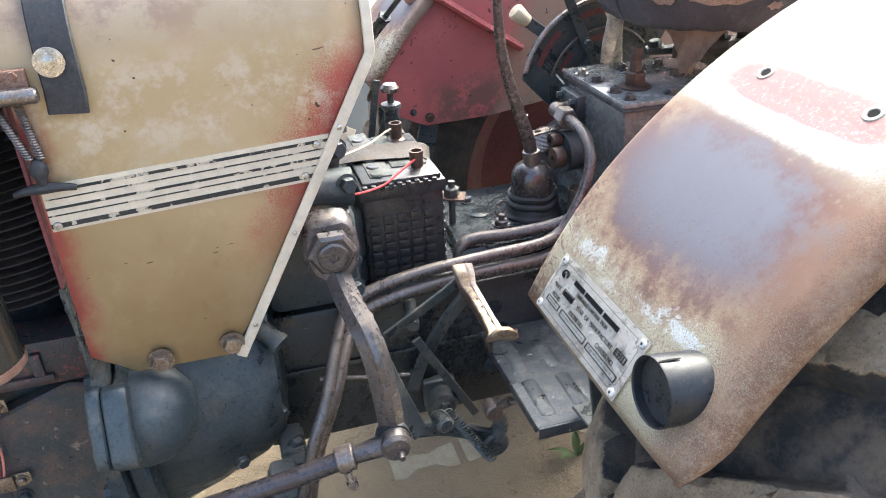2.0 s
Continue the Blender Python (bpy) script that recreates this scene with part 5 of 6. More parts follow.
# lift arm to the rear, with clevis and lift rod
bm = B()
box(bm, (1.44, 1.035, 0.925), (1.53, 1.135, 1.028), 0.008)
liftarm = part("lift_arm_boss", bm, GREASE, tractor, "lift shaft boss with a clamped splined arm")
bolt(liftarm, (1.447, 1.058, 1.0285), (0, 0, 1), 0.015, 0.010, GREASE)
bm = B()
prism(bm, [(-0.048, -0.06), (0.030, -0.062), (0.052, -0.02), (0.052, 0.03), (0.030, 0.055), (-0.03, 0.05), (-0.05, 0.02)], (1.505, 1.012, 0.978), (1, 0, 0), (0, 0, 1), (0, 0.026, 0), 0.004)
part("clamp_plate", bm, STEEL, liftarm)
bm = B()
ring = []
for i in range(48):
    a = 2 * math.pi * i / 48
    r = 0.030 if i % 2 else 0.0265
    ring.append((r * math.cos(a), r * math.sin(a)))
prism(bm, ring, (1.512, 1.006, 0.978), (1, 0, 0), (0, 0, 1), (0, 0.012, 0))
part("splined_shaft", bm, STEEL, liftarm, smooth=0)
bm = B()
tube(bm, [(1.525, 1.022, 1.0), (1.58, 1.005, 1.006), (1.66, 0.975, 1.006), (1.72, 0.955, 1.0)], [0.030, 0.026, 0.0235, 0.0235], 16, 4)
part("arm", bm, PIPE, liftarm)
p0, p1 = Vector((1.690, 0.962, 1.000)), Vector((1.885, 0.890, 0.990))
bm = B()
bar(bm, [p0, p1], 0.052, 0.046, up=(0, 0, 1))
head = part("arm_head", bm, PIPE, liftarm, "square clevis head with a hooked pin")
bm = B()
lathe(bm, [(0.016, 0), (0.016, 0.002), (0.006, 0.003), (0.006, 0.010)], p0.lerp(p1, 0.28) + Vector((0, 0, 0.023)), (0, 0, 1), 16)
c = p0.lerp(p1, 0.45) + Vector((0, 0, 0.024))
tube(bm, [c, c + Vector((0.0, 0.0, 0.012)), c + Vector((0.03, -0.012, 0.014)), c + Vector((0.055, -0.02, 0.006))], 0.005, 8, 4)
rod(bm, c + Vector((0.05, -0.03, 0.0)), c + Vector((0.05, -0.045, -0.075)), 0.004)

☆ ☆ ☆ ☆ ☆

[Stated task]:
Quote the data above in full, leaving out the pictures it holds.

[Result below]:
2.0 s
Continue the Blender Python (bpy) script that recreates this scene with part 5 of 6. More parts follow.
# lift arm to the rear, with clevis and lift rod
bm = B()
box(bm, (1.44, 1.035, 0.925), (1.53, 1.135, 1.028), 0.008)
liftarm = part("lift_arm_boss", bm, GREASE, tractor, "lift shaft boss with a clamped splined arm")
bolt(liftarm, (1.447, 1.058, 1.0285), (0, 0, 1), 0.015, 0.010, GREASE)
bm = B()
prism(bm, [(-0.048, -0.06), (0.030, -0.062), (0.052, -0.02), (0.052, 0.03), (0.030, 0.055), (-0.03, 0.05), (-0.05, 0.02)], (1.505, 1.012, 0.978), (1, 0, 0), (0, 0, 1), (0, 0.026, 0), 0.004)
part("clamp_plate", bm, STEEL, liftarm)
bm = B()
ring = []
for i in range(48):
    a = 2 * math.pi * i / 48
    r = 0.030 if i % 2 else 0.0265
    ring.append((r * math.cos(a), r * math.sin(a)))
prism(bm, ring, (1.512, 1.006, 0.978), (1, 0, 0), (0, 0, 1), (0, 0.012, 0))
part("splined_shaft", bm, STEEL, liftarm, smooth=0)
bm = B()
tube(bm, [(1.525, 1.022, 1.0), (1.58, 1.005, 1.006), (1.66, 0.975, 1.006), (1.72, 0.955, 1.0)], [0.030, 0.026, 0.0235, 0.0235], 16, 4)
part("arm", bm, PIPE, liftarm)
p0, p1 = Vector((1.690, 0.962, 1.000)), Vector((1.885, 0.890, 0.990))
bm = B()
bar(bm, [p0, p1], 0.052, 0.046, up=(0, 0, 1))
head = part("arm_head", bm, PIPE, liftarm, "square clevis head with a hooked pin")
bm = B()
lathe(bm, [(0.016, 0), (0.016, 0.002), (0.006, 0.003), (0.006, 0.010)], p0.lerp(p1, 0.28) + Vector((0, 0, 0.023)), (0, 0, 1), 16)
c = p0.lerp(p1, 0.45) + Vector((0, 0, 0.024))
tube(bm, [c, c + Vector((0.0, 0.0, 0.012)), c + Vector((0.03, -0.012, 0.014)), c + Vector((0.055, -0.02, 0.006))], 0.005, 8, 4)
rod(bm, c + Vector((0.05, -0.03, 0.0)), c + Vector((0.05, -0.045, -0.075)), 0.004)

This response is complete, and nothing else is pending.